• DATA SECTION:

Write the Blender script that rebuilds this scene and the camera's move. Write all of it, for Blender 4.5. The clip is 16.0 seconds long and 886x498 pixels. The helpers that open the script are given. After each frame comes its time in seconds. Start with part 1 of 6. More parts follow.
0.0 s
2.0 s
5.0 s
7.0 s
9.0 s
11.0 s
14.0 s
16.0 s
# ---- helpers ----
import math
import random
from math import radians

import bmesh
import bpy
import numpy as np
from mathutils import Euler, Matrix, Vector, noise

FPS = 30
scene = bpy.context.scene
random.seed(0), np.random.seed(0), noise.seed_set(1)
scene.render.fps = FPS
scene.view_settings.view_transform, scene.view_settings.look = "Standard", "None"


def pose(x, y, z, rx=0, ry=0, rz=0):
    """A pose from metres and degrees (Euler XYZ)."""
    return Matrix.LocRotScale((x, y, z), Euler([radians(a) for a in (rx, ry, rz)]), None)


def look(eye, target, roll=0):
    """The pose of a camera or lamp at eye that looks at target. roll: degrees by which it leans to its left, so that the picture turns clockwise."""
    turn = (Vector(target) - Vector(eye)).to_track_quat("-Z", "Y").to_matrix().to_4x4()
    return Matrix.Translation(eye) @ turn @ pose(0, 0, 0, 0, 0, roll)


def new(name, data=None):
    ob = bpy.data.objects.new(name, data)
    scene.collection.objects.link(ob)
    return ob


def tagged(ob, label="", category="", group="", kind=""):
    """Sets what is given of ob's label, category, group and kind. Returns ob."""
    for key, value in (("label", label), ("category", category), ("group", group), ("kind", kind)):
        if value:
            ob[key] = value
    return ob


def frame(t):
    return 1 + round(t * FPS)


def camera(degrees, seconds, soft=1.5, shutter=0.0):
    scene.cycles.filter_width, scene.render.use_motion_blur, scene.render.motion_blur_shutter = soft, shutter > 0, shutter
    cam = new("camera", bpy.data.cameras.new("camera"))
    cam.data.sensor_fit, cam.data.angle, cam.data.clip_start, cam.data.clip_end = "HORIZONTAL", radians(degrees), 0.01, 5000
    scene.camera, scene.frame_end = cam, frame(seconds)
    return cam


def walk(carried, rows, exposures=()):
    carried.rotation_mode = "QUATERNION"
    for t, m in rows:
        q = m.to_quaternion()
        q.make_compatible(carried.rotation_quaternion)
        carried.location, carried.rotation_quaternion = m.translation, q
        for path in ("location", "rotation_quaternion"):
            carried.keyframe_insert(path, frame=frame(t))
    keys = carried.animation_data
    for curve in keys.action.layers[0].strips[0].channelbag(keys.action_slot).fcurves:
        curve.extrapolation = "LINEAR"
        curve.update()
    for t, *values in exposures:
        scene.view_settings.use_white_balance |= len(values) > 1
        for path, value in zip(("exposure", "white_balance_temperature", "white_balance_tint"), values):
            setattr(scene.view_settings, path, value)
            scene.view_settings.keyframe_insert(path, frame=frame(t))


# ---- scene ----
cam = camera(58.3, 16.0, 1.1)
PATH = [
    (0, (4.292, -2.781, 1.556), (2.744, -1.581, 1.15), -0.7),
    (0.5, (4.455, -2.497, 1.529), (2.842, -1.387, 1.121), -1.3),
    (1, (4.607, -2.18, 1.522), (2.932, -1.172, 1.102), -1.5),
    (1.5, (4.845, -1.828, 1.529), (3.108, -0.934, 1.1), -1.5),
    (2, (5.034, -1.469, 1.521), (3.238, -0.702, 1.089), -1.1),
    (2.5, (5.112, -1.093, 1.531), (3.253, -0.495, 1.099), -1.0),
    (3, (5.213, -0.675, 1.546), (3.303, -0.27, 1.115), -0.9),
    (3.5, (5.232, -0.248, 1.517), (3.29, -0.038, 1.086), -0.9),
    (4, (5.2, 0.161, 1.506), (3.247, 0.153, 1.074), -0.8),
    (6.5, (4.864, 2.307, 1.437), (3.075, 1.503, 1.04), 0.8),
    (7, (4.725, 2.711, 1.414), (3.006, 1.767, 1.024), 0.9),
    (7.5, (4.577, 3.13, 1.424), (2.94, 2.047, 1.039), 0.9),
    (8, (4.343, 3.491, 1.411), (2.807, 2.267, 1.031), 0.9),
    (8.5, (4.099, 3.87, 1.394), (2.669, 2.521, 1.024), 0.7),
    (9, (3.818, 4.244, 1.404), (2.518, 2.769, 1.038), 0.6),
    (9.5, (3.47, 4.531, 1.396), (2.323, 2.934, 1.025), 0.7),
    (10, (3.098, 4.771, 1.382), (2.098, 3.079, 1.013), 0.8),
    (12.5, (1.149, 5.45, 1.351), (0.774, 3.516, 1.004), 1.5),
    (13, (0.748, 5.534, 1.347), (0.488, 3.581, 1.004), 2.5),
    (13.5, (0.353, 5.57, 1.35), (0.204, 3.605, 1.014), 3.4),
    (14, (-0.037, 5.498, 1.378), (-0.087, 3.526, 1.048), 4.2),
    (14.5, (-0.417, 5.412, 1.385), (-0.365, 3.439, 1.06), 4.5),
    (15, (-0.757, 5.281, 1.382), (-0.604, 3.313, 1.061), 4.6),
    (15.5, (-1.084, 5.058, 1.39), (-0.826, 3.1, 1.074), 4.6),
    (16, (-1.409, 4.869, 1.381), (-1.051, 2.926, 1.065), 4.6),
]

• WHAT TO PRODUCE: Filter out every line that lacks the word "objects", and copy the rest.

• COMPLETE RESPONSE:
    ob = bpy.data.objects.new(name, data)
    scene.collection.objects.link(ob)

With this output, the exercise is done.